I'm thinking these guys deserve jail time. There's a fine line between free speech and inciting hatred and spitting on the memory of millions of people. I think they should as well be made to take a tour of the major concentration camps and see for themselves the horrors that went on. Such Hatred should not only not be tolerated in the Netherlands but should be enough to seriously consider deportation should they be immigrants.

By brock davis | February 6, 2009 8:52 PM

"Among people who have learned something from the 18th century (say, Voltaire) it is a truism, hardly deserving discussion, that the defense of the right of free expression is not restricted to ideas one approves of, and that it is precisely in the case of ideas found most offensive that these rights must be most vigorously defended. Advocacy of the right to express ideas that are generally approved is, quite obviously, a matter of no significance. All of this is well-understood in the United States, which is why" if anyone in the U.S. were to shout retrograde, racist statements on the street they would be "sharply criticized and condemned, but without any attack on their civil rights."

In the Netherlands, "where a civil libertarian tradition is evidently not well-established... matters are apparently quite different."

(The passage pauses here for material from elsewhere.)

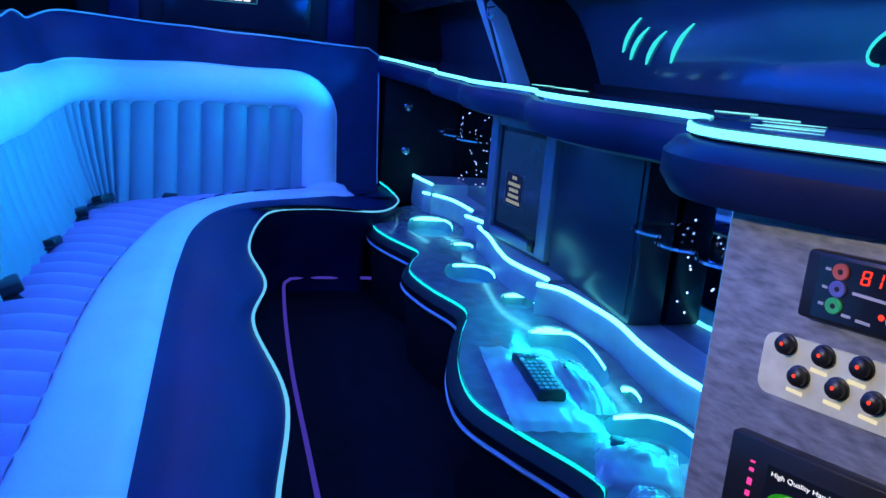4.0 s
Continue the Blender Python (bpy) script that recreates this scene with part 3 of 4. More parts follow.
def oval(cx, cy, rx, ry, turn=0, n=26, power=0.8):
    m = Matrix.Rotation(radians(turn), 2)
    out = []
    for k in range(n):
        a = 2 * math.pi * k / n
        c, s_ = math.cos(a), math.sin(a)
        out.append(Vector((cx, cy)) + m @ Vector((rx * math.copysign(abs(c) ** power, c), ry * math.copysign(abs(s_) ** power, s_))))
    return out


WELLS = ((0.995, 2.87, 0.088, 0.19, -14), (1.03, 2.55, 0.040, 0.075, -22), (0.962, 2.22, 0.078, 0.115, -14), (1.02, 1.95, 0.048, 0.075, -22), (0.995, 1.56, 0.078, 0.19, -10), (1.045, 1.345, 0.018, 0.045, -14), (1.0, 1.17, 0.084, 0.098, 0))
holes = [oval(*w) for w in WELLS]
slab = new("scratch_slab", bpy.data.meshes.new("scratch_slab"))
strip_rows = [[(p.x, p.y, CT - 0.014), (p.x, p.y, CT), (1.22, p.y + 0.25 * (1 if p.y > 3.0 else 0), CT), (1.22, p.y + 0.25 * (1 if p.y > 3.0 else 0), CT - 0.014)] for p in fl]
bm = loft(strip_rows, True, True)
bmesh.ops.recalc_face_normals(bm, faces=bm.faces)
bm.to_mesh(slab.data)
bm.free()
cutters = []
for hl in holes:
    bm = loft([[(q.x, q.y, z) for q in hl] for z in (CT - 0.05, CT + 0.05)], True, True)
    bmesh.ops.recalc_face_normals(bm, faces=bm.faces)
    me = bpy.data.meshes.new("scratch_cut")
    bm.to_mesh(me)
    bm.free()
    cutters.append(new("scratch_cut", me))
    mod = slab.modifiers.new("cut", "BOOLEAN")
    mod.operation, mod.solver, mod.object = "DIFFERENCE", "EXACT", cutters[-1]
bpy.context.view_layer.update()
cut = bpy.data.meshes.new_from_object(slab.evaluated_get(bpy.context.evaluated_depsgraph_get()))
for o in (slab, *cutters):
    bpy.data.objects.remove(o)
bm = bmesh.new()
bm.from_mesh(cut)
bpy.data.meshes.remove(cut)
part("counter_top", bm, COUNTERTOP, bar, "grey laminate counter top", False)
outw = []
for i, p in enumerate(fl):
    d = (fl[min(150, i + 1)] - fl[max(0, i - 1)]).normalized()
    outw.append(Vector((d.y, -d.x, 0)))
if outw[40].x > 0:
    outw = [-w for w in outw]
part("edge_light", loft([[p + w * 0.003 + Vector((0, 0, z)) for z in ((CT - 0.011), (CT - 0.002))] for p, w in zip(fl, outw)]), E_TEAL, bar, "teal light line under the counter edge", False)
pad = [(0.0, (CT - 0.014)), (0.014, (CT - 0.017)), (0.026, (CT - 0.03)), (0.026, (CT - 0.046)), (0.02, (CT - 0.054)), (0.0, (CT - 0.058))]
part("edge_pad", loft([[p + w * d + Vector((0, 0, z)) for d, z in pad] for p, w in zip(fl, outw)]), BLACK, bar, "black padded counter edge")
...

From: Noam Chomsky, "Some Elementary Comments on The Rights of Freedom of Expression" (1980) with minor updates to reflect this current shameful event.

By Matt Fitt | February 7, 2009 3:09 AM

All these idiots get is just a slap on the hand, and the justice department has the gull to charge mr. Wilders With hate? Mr. Wilders has never called for death to the Muslims or any type of hate! Mr. Wilders has been a very strong advocate for the Jewish people when nobody else would stand up for the rights of Israel and the Jewish people. How can the justice department unfairly attack Mr. Wilders like this?

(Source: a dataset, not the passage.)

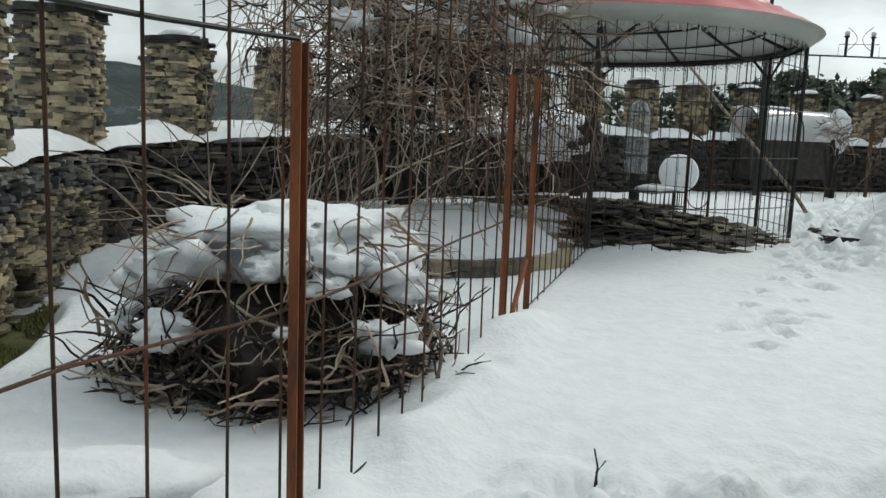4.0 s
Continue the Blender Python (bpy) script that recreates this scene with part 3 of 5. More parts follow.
# snow lying on the parapet between the piers
for i in range(len(PIER_S) - 1):
    s0, s1 = PIER_S[i] + 0.02, PIER_S[i + 1] - 0.02
    n = max(6, int((s1 - s0) / 0.08))
    vs, fs, m = [], [], 11
    for k in range(n + 1):
        s = s0 + (s1 - s0) * k / n
        idx = min(int(s / 0.05), len(curve) - 1)
        p, d = curve[idx]
        side = Vector((d.y, -d.x, 0))
        endf = 0.6 + 0.4 * min(1, min(k, n - k) / 6.0) ** 0.7
        full = (0.29 + 0.05 * noise.noise(Vector((s * 1.1, 0, i)))) * (1.0 if s < 17 else 1.25)
        for j in range(m):
            u = j / (m - 1)
            across = 0.06 + 0.06 * noise.noise(Vector((s * 2.0, 5, 0))) - 0.82 * u
            bulge = max(0.0, math.sin(math.pi * min(1, max(0, u * 0.94 + 0.03)))) ** 0.45
            q = p + side * across
            vs.append((q.x, q.y, parapet_top(s) - 0.035 + full * bulge * endf + 0.02 * noise.noise(Vector((s * 5, u * 4, 1)))))
    for k in range(n):
        for j in range(m - 1):
            fs.append((k * m + j, k * m + j + 1, (k + 1) * m + j + 1, (k + 1) * m + j))
    solid("snow_bank", Shape().add(vs, fs), SNOW, "smooth snow lying on top of the parapet", "snow", "snow on the parapet", smooth=True)

# grass at the wall foot
gr = random.Random(3)
tuft = Shape()
for _ in range(13000):
    y = gr.uniform(1.5, 10.5)
    x = -2.62 + abs(gr.gauss(0, 0.2))
    if noise.noise(Vector((x * 3, y * 2.2, 0))) < -0.12 or x > -2.0:
        continue
    z = 0.10 + 0.022 * y
    for _ in range(3):
        a, h = gr.uniform(0, 6.28), gr.uniform(0.015, 0.055)
        dx, dy = math.cos(a), math.sin(a)
        tuft.add([(x - dy * 0.005, y + dx * 0.005, z), (x + dy * 0.005, y - dx * 0.005, z), (x + dx * h * 0.7, y + dy * h * 0.7, z + h)], [(0, 1, 2)])
solid("grass", tuft, GRASS, "low green and straw grass at the wall foot", "grass", kind="stuff")
rubble = random.Random(31)
for i in range(14):
    y, x = rubble.uniform(1.8, 5.0), rubble.uniform(-2.6, -2.15)
    s = Shape().placed(BIG[i], pose(x, y, 0.13 + 0.022 * y, 0, rubble.uniform(-8, 8), rubble.uniform(0, 180)) @ Matrix.Diagonal((rubble.uniform(0.1, 0.24), 0.12, 0.04, 1)))
    solid("fallen_stone", s, WALLSTONE, "small fallen slate lying on the soil", "stone", "fallen stones")

# blocks of broken snow beside the path
for x, y, w, l, h, turn, tilt in ((-1.08, 2.75, 0.22, 0.34, 0.15, 35, 14), (-0.78, 2.62, 0.17, 0.44, 0.15, -35, -16), (0.38, 4.75, 0.36, 0.32, 0.14, 20, 8), (-1.72, 2.3, 0.18, 0.17, 0.15, 10, 5),
                                 (-0.45, 1.9, 0.16, 0.2, 0.1, 60, 10), (0.05, 4.3, 0.2, 0.22, 0.1, 10, 12)):
    d = chunk_data(int(abs(x * 100) + y * 10))
    s = Shape().placed(d, pose(x, y, snow_height(x, y) + 0.02, tilt / 2, tilt, turn) @ Matrix.Diagonal((w, l, h, 1)))
    solid("snow_block", s, SNOW, "angular chunk of packed snow on the trodden path", "snow block", "broken snow blocks", smooth=True)


# ---- the rebar fence ----
FENCE = [(-2.55, 2.2), (-1.905, 3.596), (-1.77, 3.93), (-1.10, 5.14), (-0.53, 5.78), (0.86, 8.26), (1.26, 9.04), (2.98, 12.2)]
fence = thing("rebar_fence", "rusty rebar fence with orange-brown steel posts", "fence")


def fence_low(y):
    return 0.45 + 0.022 * (y - 4.0)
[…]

By sandra | February 7, 2009 5:37 AM

Although I am strongly opposed to Israeli policies and violence against the Palistinians, and I can understand protests against that, I think any reference to what happened to the Jewish people during WWII is tasteless and beside the point. Jewish people in general cannot be held responsible for what contemporary Israeli leaders do. However, maybe those leaders should try to remember a little more what the reason was for the founding of Israel after WWII. And they should also remember that their actions are responsible for the demonstrations against Jewish people all over the world.

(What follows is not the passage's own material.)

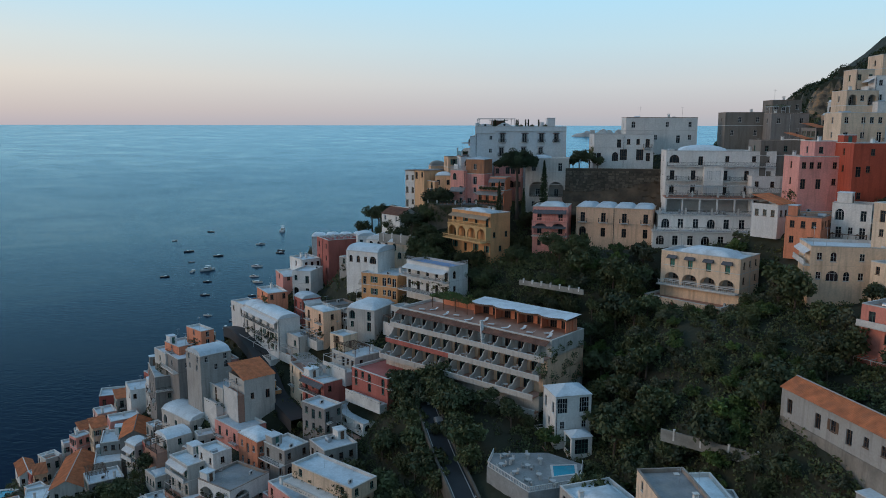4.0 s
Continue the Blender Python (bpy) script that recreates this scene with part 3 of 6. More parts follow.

By Keith Beker | February 7, 2009 9:20 AM

If you don't believe in freedom of speech for views that you despise, then you don't believe in freedom of speech.

I believe that all people should have the right of freedom and expression whatever their views; that the importance of defending these rights is all the greater when the person expresses views that are abhorrent to virtually everyone (as in this case); and that this becomes particularly important when the person in question is subjected to criminal punishment by the state.

The nature of a person's views is, plainly, completely irrelevant to the issue of his right to express them, a truism among civil libertarians that those of a Stalinist-fascist persuasion find quite shocking.

It seems to me something of a scandal that it is even necessary to debate these issues two centuries after Voltaire defended the right of free expression for views he detested. It is a poor service to the memory of the victims of the holocaust to adopt a central doctrine of their murderers.